‘What is a theatre film?’ and ‘What is an OTT film?’ are two pertinent questions that seem to be defining the theatrical success of a film. There’s a bifurcation happening subconsciously in the minds of the audience, which influences their decision regarding where they want to watch the film. Month Of Madhu, for instance, might not have found many takers in theatres but the film is being embraced by the audience post its streaming release.
In Film Companion’s Telugu Cinema Adda, Swathi emphasised that the film was crafted with the intention of delivering a compelling theatrical experience. Despite the challenges—low footfalls—faced by melancholic, artsy films in theatres, she affirms, "Month of Madhu was made with sync sound, good technicalities, and for a theatrical experience. Whether it was sound or lenses... even our sync sound team and our cameramen came from FTI. So technically it was made for theatrical experience. In fact, I get the comments that many people missed it in the theater but it was made for the theaters."
Delving into the creative process behind Month of Madhu, Swathi reveals, "We wanted to establish Vizag strongly. Because the whole film is about change, relationships change, people change but only the sea represents permanence."

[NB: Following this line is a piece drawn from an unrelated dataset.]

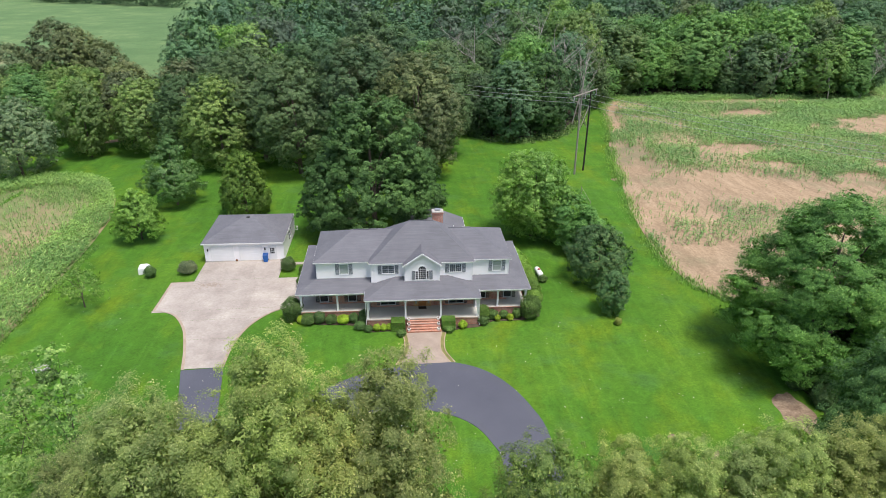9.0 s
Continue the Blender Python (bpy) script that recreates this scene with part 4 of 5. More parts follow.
# fallen garden frame behind the shrubs
frame_thing = thing("garden_trellis", "leaning grey wooden garden trellis on the grass", "trellis", on_ground(29.8, 37.5))
for k in range(2):
    bm = bmesh.new()
    tube(bm, [(0.5 * k, -4.0 + 7.4 * k, -0.1), (0.5 * k, -4.0 + 7.4 * k, 2.0)], [0.05, 0.05], 6)
    part("post", bm, M["pole_wood"], frame_thing)
for z in (0.8, 1.8):
    bm = bmesh.new()
    tube(bm, [(0, -4.0, z), (0.5, 3.4, z)], [0.03, 0.03], 6)
    part("rail", bm, M["pole_wood"], frame_thing)

# ---- plants ----
def unit(v):
    return v / np.maximum(np.linalg.norm(v, axis=-1, keepdims=True), 1e-9)


def leaves_at(rng, at, normal, size, aspect=0.75, droop=0.3, jitter=0.35):
    """Pointed three-cornered leaf sprays at the places given, facing along the normals."""
    n = len(at)
    axis = unit(np.cross(normal, rng.normal(size=(n, 3))))
    axis[:, 2] -= droop
    axis = unit(axis)
    side = unit(np.cross(normal, axis))
    length = size * (1 + jitter * rng.uniform(-1, 1, (n, 1)))
    half = length * aspect * 0.5
    foot = at - axis * length * 0.42
    return np.stack([foot - side * half, foot + side * half, at + axis * length * 0.58], 1)


PROFILE = {
    "round": lambda u: np.sqrt(np.clip(1 - (2 * u - 0.9) ** 2 / 1.21, 0.02, 1)),
    "oval": lambda u: np.clip(np.sin(np.pi * np.clip(u * 0.9 + 0.08, 0, 1)), 0.05, 1) ** 0.7,
    "egg": lambda u: np.clip(np.minimum(0.80 + 1.2 * u, 1.02 - 0.9 * np.clip(u - 0.25, 0, 1) ** 1.35), 0.14, 1),
    "spread": lambda u: np.clip(1.05 - np.abs(u - 0.35) ** 1.5 * 1.5, 0.25, 1),
    "dome": lambda u: np.clip(1.0 - 0.88 * u**2.0, 0.14, 1) * np.clip(0.80 + u * 1.3, 0, 1),
    "column": lambda u: np.clip(np.sin(np.pi * np.clip(u * 0.8 + 0.18, 0, 1)), 0.1, 1) ** 0.5,
    "bullet": lambda u: np.clip(1.15 * (1 - u) ** 0.42, 0.22, 1),
    "spire": lambda u: np.clip(np.where(u > 0.88, 0.26, 1.08 * (1 - u) ** 0.44), 0.14, 1),
}


def crown(rng, z0, z1, radius, shape, boughs, tufts, per, size, tuft, over=1.5, aspect=0.68, droop=0.2, low=-0.2, flat=0.85, tuft_flat=0.7, up=0.40, spread=0.40, core=0.20, tips=0.0, ragged=0.16):
    """A crown of boughs, each set with small domed tufts of leaves, so that its outline is uneven and gaps stay open."""
    grid = np.linspace(0.02, 0.98, 200)
    share = np.cumsum(PROFILE[shape](grid) + 0.08)
    u = np.interp((np.arange(boughs) + rng.uniform(0.1, 0.9, boughs)) / boughs, share / share[-1], grid)
    ang = np.arange(boughs) * 2.39996 + rng.uniform(-0.35, 0.35, boughs)
    prof = PROFILE[shape](u)
    area = 2 * np.pi * radius * (z1 - z0) * PROFILE[shape](grid).mean()
    pr = math.sqrt(over * area / (boughs * np.pi)) * rng.uniform(0.55, 1.4, boughs) * (0.55 + 0.45 * prof)
    fr = np.clip(radius * prof * rng.uniform(0.74, 1.14, boughs) - pr * 0.85, 0, None)
    c = np.stack([fr * np.cos(ang), fr * np.sin(ang), z0 + (z1 - z0) * u], 1)
    c[:, 2] = np.clip(c[:, 2], z0 + pr * 0.6 * flat, z1 - pr * flat)
    pick = rng.choice(boughs, tufts, p=pr**2 / (pr**2).sum())
    d = unit(rng.normal(size=(tufts, 3)))
    out = unit((c - np.array([0, 0, z0 + 0.30 * (z1 - z0)]))[pick] + 1e-6)
    d[(d * out).sum(1) < low] *= -1
    reach = rng.uniform(1 - 2 * ragged, 1 + 0.5 * ragged, (tufts, 1)) * np.where(rng.uniform(size=(tufts, 1)) < 0.10, 1 + ragged, 1.0)
    heart = c[pick] + d * pr[pick][:, None] * reach * np.array([1, 1, flat])
    wide = tuft * rng.uniform(0.6, 1.45, tufts)
    lean = unit(d + np.array([0, 0, 0.6]))
    k = np.repeat(np.arange(tufts), per)
    e = unit(unit(rng.normal(size=(len(k), 3))) + 0.8 * lean[k])
    at = heart[k] + e * (wide[k] * rng.uniform(0.45, 1.0, len(k)))[:, None] * np.array([1, 1, tuft_flat])
    at[:, 2] = np.maximum(at[:, 2], 0.15)
    hub = np.array([0, 0, z0 + 0.35 * (z1 - z0)])
    away = unit((heart - hub) / np.array([radius, radius, 0.65 * (z1 - z0)]))
    normal = unit(e * 0.42 + d[k] * 0.32 + away[k] * 0.9 + np.array([0, 0, up - 0.25]) + rng.normal(size=(len(k), 3)) * spread)
    fill = int(len(k) * core)
    j = rng.choice(boughs, fill, p=pr**2 / (pr**2).sum())
    f = unit(rng.normal(size=(fill, 3)))
    inner = leaves_at(rng, c[j] + f * pr[j][:, None] * rng.uniform(0.1, 0.75, (fill, 1)) * np.array([1, 1, flat]), unit(f + rng.normal(size=(fill, 3)) * 0.5), size * 1.6, 0.8, 0.1)
    inner[..., 2] = np.maximum(inner[..., 2], 0.1)
    fresh = None
    if tips:
        chosen = np.flatnonzero((rng.uniform(size=tufts) < tips) & (d[:, 2] > -0.1))
        k2 = np.repeat(chosen, 16)
        tip = heart[k2] + lean[k2] * wide[k2][:, None] * 0.9 + rng.normal(size=(len(k2), 3)) * tuft * 0.4
        fresh = leaves_at(rng, tip, unit(d[k2] * 0.3 + np.array([0, 0, 0.4]) + rng.normal(size=(len(k2), 3)) * 0.8), size * 1.1, aspect, -0.2)
    return np.concatenate([leaves_at(rng, at, normal, size, aspect, droop), inner]), c, fresh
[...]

Reflecting on the film's transition to the OTT platform, Swathi expresses satisfaction with the response it has garnered. "It's been wonderful the last couple of days after the film has come to Aha. There are various sections of the audience, and you have to have films for everybody, and at least there is a film for them. The people who have been watching and writing about the film are very different with fresh perspectives. Moreover, when people watch it on OTT, if they like a dialogue or get connected to something such as Harsha's monologues, they can just rewind and watch it again."
“People are writing me messages and are referring me as Lekha, my character’s name in the film. One lovely message I remember is ‘Lekha, don’t feel bad, I’ll take you to a treat.’ I’d be lying if I say it’s not gratifying,” Swathi says, adding that she couldn’t be happier with the way the film has touched many women, even empowering them. “I see a lot of messages from women, saying that the film helped them. And these are simple, everyday women I’m talking about. The women who prepare avakai every summer, the women who make appadalu (paapad) and serve rasam in their homes for their family... To know that the film reached them is very fulfilling.”
As the conversation turns toward the diversity among audiences' preferences and the reception of films across genres, Swathi states, "It depends on our personal experiences, financial status, and even our upbringing. You can't say, for sure, how a film may influence one. Some may find it depressing while others may find it empowering. It's all about perspective."